Being unable to manage your thoughts can add substantial difficulty to managing your eating. Said another way, by learning to employ power over mental chaos, you can learn how to make wise choices that guide your food cravings.
The interrelationship between the two came to me as I awaited a client who’s a troubled eater and I began thinking about several interactions I’d had with a friend I was doing a project with. I kept emailing her a question that related to the project, and she kept emailing me back without answering it. This happened four times. Each time I tried to be clearer about what I wanted to know, but to no avail. The question wasn’t greatly important to finishing the project, but her lack of response was bugging me no end.
I’m usually pretty good with scotching ruminations before they start by immediately filing non-essential issues in my Unimportant and Inconsequential (I&I) mental folder, but I was having trouble keeping this thought out of consciousness. So, I decided to pull out all the stops and ignore it, and finally it fell back into the I&I folder at about the time my client arrived and immediately began talking about a wild binge she’d had at a Chinese buffet. I couldn’t help but notice how she skipped from one aspect of the meal to another, how disordered her thoughts were, and how she didn’t appear to know this was happening. Whenever I tried to bring her back to the chronology of events or her feelings about the binge, off she’d charge in another direction.
At this point, I started to realize that her eating was much like her thinking. There was no one in charge, no one holding the reins, no sense of purpose to her thoughts. And it hit me that if she could do better at saying yes and no to the thoughts that popped into her head, she would be better able to say yes or no to the food cravings she had. When I could, I laid out this idea for her and she was so intrigued by the connection I described that she agreed to start again to tell me about her binge, but in a slow, precise way by thinking about everything she wanted to say before she said it.
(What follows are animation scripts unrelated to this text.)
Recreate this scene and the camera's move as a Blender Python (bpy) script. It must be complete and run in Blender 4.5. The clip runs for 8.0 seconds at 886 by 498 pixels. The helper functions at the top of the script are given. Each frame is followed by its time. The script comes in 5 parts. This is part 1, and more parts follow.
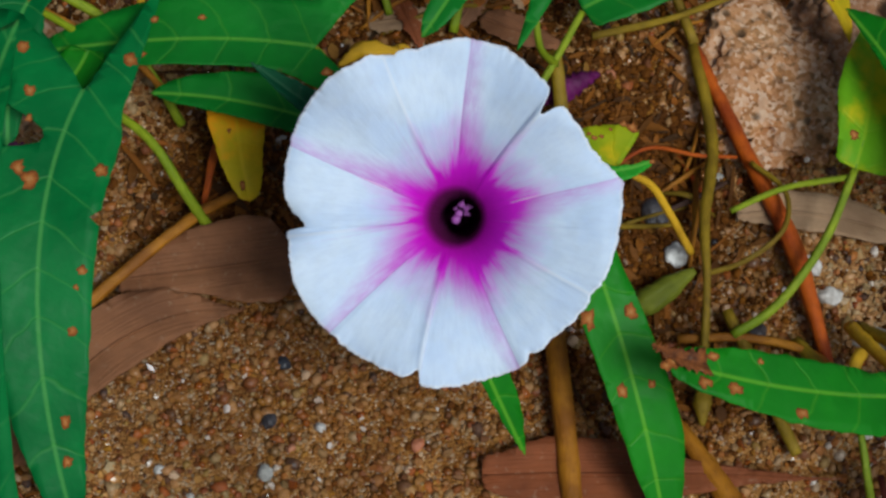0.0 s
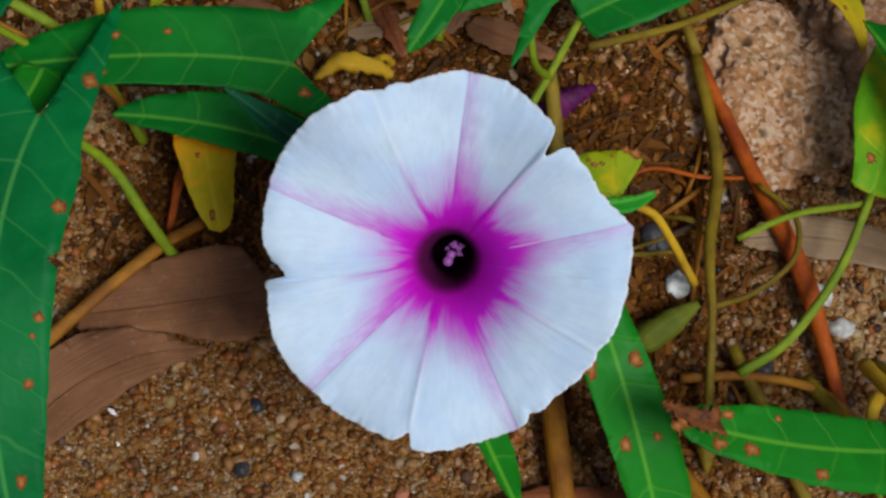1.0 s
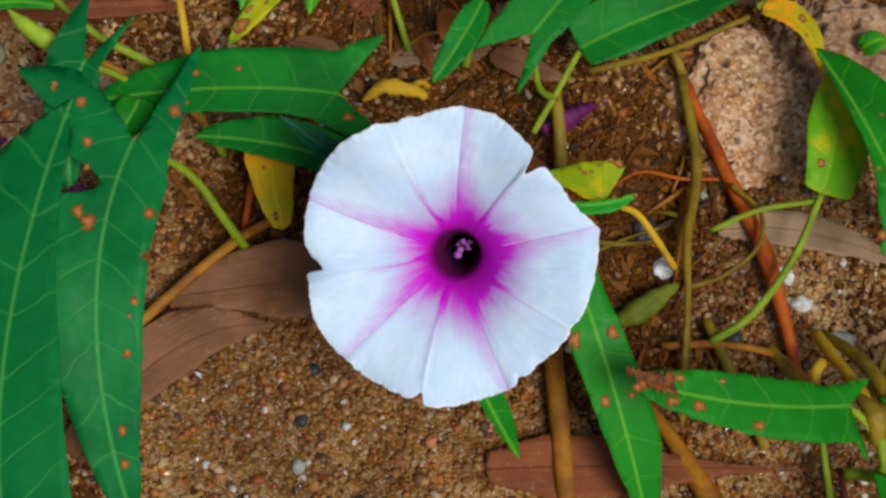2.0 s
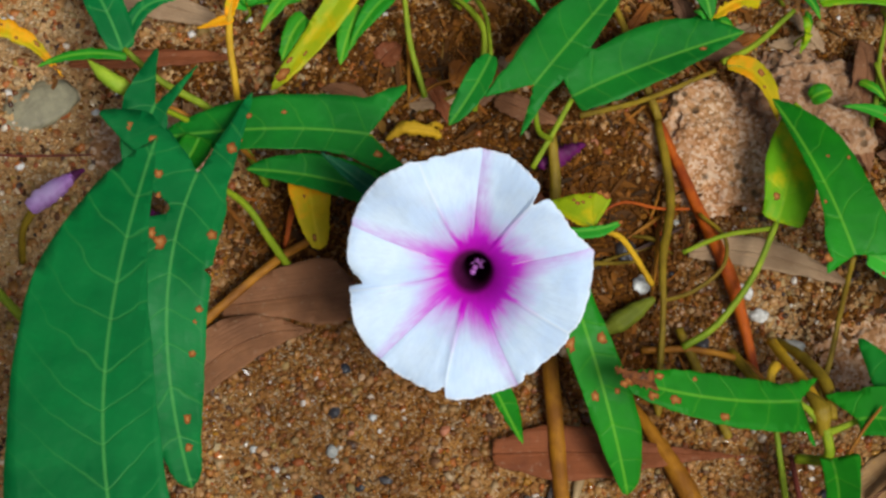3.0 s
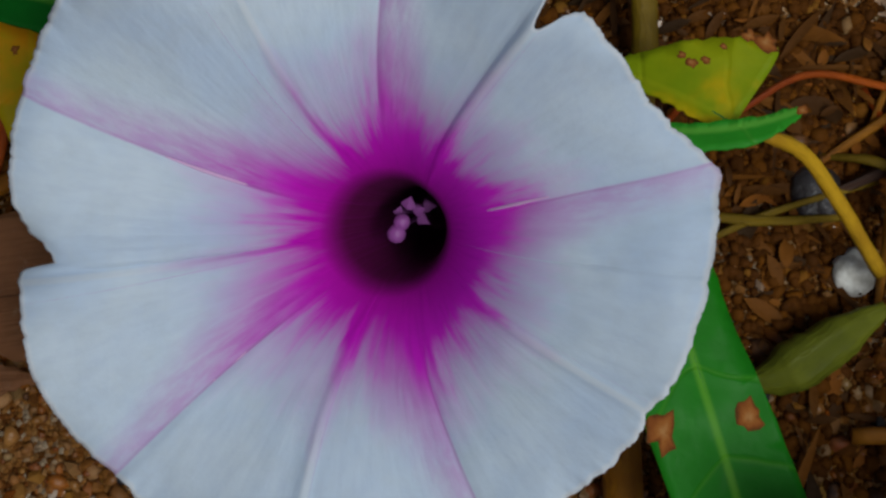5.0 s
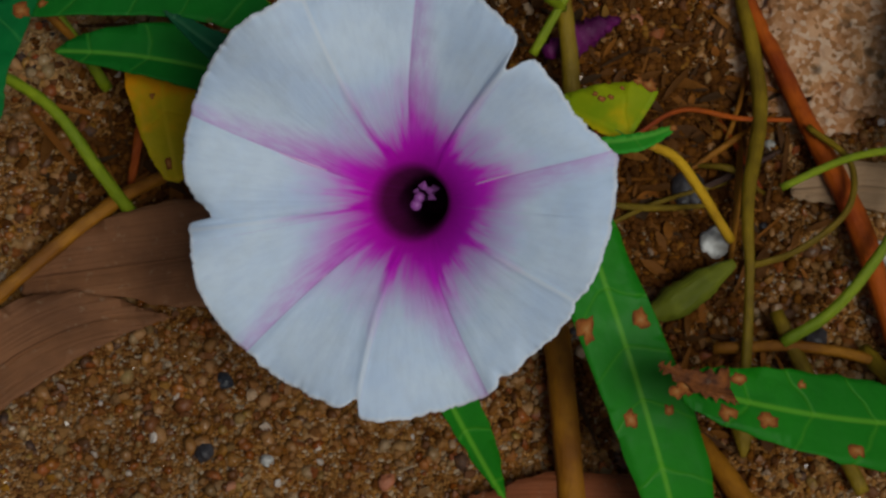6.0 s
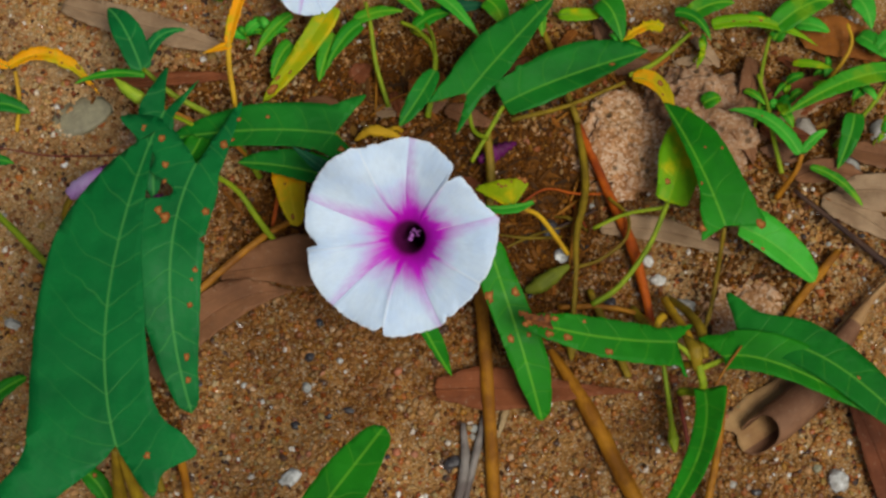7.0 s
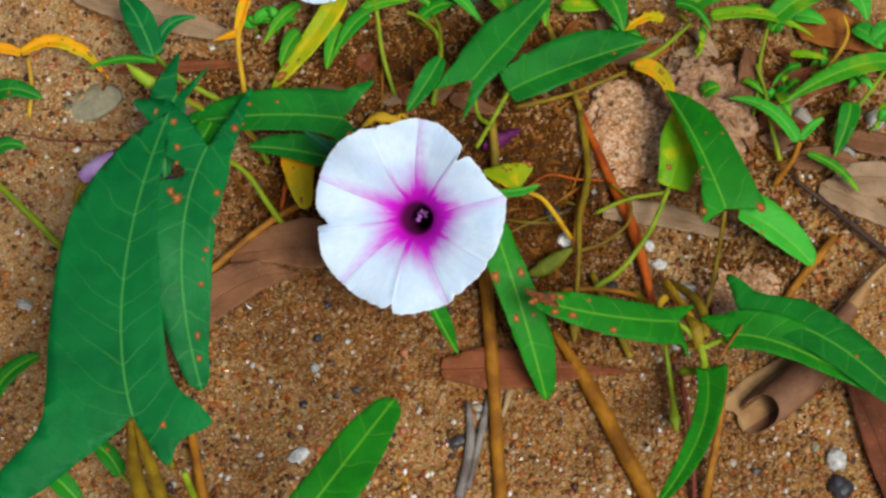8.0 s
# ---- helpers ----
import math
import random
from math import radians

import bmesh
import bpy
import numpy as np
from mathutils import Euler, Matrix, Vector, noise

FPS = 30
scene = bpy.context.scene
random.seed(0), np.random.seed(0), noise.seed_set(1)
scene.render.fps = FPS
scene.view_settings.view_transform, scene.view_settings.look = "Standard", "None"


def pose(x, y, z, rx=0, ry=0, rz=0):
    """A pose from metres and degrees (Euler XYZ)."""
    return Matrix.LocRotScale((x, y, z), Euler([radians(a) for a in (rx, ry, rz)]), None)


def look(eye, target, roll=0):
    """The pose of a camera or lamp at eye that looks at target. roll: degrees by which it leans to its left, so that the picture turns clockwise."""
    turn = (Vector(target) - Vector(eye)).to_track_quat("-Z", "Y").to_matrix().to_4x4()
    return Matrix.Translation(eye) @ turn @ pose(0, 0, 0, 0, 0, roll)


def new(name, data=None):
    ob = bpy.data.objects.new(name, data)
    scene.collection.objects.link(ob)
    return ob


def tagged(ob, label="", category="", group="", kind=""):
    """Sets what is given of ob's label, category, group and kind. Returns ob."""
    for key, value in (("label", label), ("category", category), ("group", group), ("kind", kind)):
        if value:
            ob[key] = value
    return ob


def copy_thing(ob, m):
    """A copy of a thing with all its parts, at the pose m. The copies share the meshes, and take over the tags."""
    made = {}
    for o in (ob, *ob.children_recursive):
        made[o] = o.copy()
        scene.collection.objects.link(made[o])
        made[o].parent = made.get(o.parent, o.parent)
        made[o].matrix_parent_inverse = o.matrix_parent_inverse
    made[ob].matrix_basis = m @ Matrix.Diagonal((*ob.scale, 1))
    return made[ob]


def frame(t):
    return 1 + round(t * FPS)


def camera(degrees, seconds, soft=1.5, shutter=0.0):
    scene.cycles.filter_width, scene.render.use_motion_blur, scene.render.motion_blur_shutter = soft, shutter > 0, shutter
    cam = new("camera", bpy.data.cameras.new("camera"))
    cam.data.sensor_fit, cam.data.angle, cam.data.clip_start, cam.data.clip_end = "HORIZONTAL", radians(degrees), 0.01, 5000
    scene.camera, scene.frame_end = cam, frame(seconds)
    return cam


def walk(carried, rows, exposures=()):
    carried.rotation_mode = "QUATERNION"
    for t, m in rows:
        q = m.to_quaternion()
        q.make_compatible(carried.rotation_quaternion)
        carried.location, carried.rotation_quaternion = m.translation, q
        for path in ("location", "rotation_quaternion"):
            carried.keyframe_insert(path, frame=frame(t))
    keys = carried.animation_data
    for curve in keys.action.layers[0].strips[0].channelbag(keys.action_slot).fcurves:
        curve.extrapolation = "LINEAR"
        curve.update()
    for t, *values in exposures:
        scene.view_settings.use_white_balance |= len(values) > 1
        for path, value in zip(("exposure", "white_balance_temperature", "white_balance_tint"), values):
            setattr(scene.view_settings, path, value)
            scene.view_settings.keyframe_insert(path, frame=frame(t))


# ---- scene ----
cam = camera(24, 8.0, soft=2.6)
PATH = [
    (0, pose(-0.02881, -0.13361, 0.37450, 21.62, -6.01, 2.17)),
    (0.5, pose(-0.03050, -0.11437, 0.36367, 20.28, -6.82, 1.93)),
    (1, pose(-0.03651, -0.10246, 0.35342, 19.17, -7.70, 1.72)),
    (1.2, pose(-0.02719, -0.11648, 0.36081, 20.69, -6.25, 1.82)),
    (2.3, pose(-0.01584, -0.12087, 0.48976, 16.82, -3.22, 3.06)),
    (2.5, pose(-0.03074, -0.13585, 0.51864, 17.27, -4.65, 2.92)),
    (3, pose(-0.03752, -0.14335, 0.50995, 18.02, -4.97, 2.71)),
    (3.5, pose(-0.01342, -0.10099, 0.38029, 18.08, -3.25, 3.03)),
    (3.8, pose(-0.00175, -0.07866, 0.32729, 17.46, -2.16, 3.48)),
    (4, pose(0.00881, -0.06479, 0.27643, 17.51, -0.49, 4.30)),
    (4.2, pose(0.01298, -0.06065, 0.24901, 18.17, 0.24, 4.80)),
    (5.3, pose(0.00998, -0.04795, 0.21219, 17.66, -0.15, 4.33)),
    (5.5, pose(0.00782, -0.05441, 0.21520, 18.48, -0.11, 4.14)),
    (5.7, pose(0.01104, -0.06771, 0.24417, 19.18, -0.08, 4.36)),
    (5.9, pose(0.01506, -0.08884, 0.28488, 20.29, 0.05, 4.18)),
    (6, pose(0.00520, -0.09971, 0.30816, 20.41, -1.74, 3.29)),
    (6.1, pose(0.00355, -0.11520, 0.34148, 20.88, -2.04, 3.60)),
    (6.5, pose(0.00163, -0.17841, 0.50502, 21.04, -2.10, 3.49)),
    (7, pose(0.02161, -0.21102, 0.62355, 20.24, -0.61, 3.83)),
    (7.3, pose(0.03399, -0.21627, 0.63849, 20.25, -0.12, 4.37)),
    (7.5, pose(0.03315, -0.22775, 0.63617, 21.03, -0.08, 4.30)),
    (8, pose(0.01289, -0.23252, 0.62876, 21.31, -1.34, 3.74)),
]
EXPOSURES = [(0, -0.76, 5900, 3), (1.2, -0.80, 5900, 3), (2.5, -0.40, 6200, 3), (3.0, -0.40, 6200, 3), (3.5, -0.34, 6200, 3), (4.2, -0.77, 6200, 3), (5.4, -1.60, 6200, 3), (6.1, -1.58, 6350, 3), (6.5, -1.13, 6500, 3), (7.0, -0.76, 6500, 3), (7.5, -0.58, 6400, 3), (8.0, -0.36, 6250, 3)]
walk(cam, PATH, EXPOSURES)

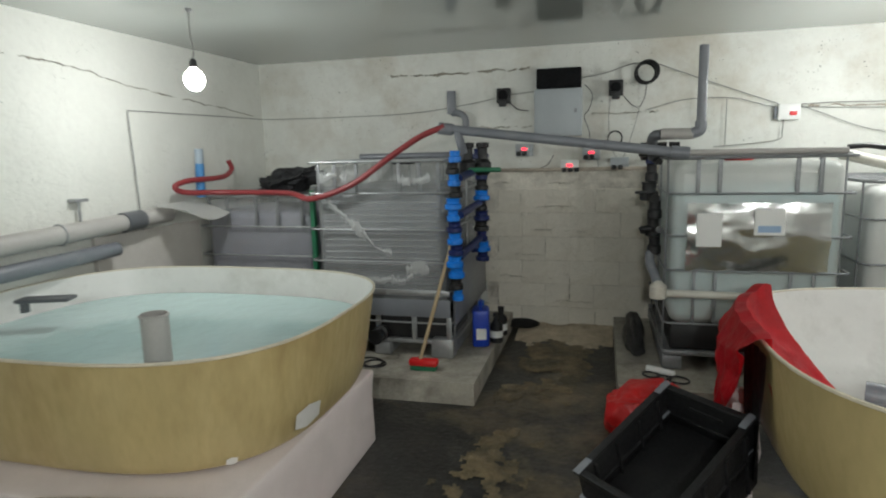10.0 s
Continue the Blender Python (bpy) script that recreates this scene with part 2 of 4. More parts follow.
_l.new(_bp.outputs[0], _b.inputs["Normal"])


# ---- mesh helpers ----
def part(name, bm, material, parent=None, label="", smooth=True):
    me = bpy.data.meshes.new(name)
    bmesh.ops.recalc_face_normals(bm, faces=bm.faces)
    bm.to_mesh(me)
    bm.free()
    me.materials.append(material)
    if smooth:
        me.polygons.foreach_set("use_smooth", [True] * len(me.polygons))
        me.set_sharp_from_angle(angle=radians(35))
    ob = new(name, me)
    if parent:
        ob.parent = parent
    if label:
        tagged(ob, label)
    return ob


def thing(name, loc, label, category, rz=0.0, group="", kind=""):
    ob = new(name)
    ob.empty_display_size = 0.1
    ob.matrix_basis = pose(*loc, 0, 0, rz)
    return tagged(ob, label, category, group, kind)


def box(x0, y0, z0, x1, y1, z1, bevel=0.0, bm=None, seg=2):
    own = bmesh.new()
    bmesh.ops.create_cube(own, size=1)
    for v in own.verts:
        v.co = Vector(((x0 + x1) / 2 + v.co.x * (x1 - x0), (y0 + y1) / 2 + v.co.y * (y1 - y0), (z0 + z1) / 2 + v.co.z * (z1 - z0)))
    if bevel:
        bmesh.ops.bevel(own, geom=own.edges[:], offset=bevel, segments=seg, affect="EDGES", profile=0.5)
    return join(bm, own)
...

At one point, she started to digress and tell me about what her partner had eaten during the meal, but then she stopped and said, “Well, that really has nothing to do with what I want to tell you.” This was a large step forward in managing her thinking and a very new experience for her. If you recognize yourself in this anecdote, try these two things. Slow down your thoughts and think about their value as you’re saying them. The same advice goes for eating, slow it down and consider the relationship of the food to your appetite with each mouthful.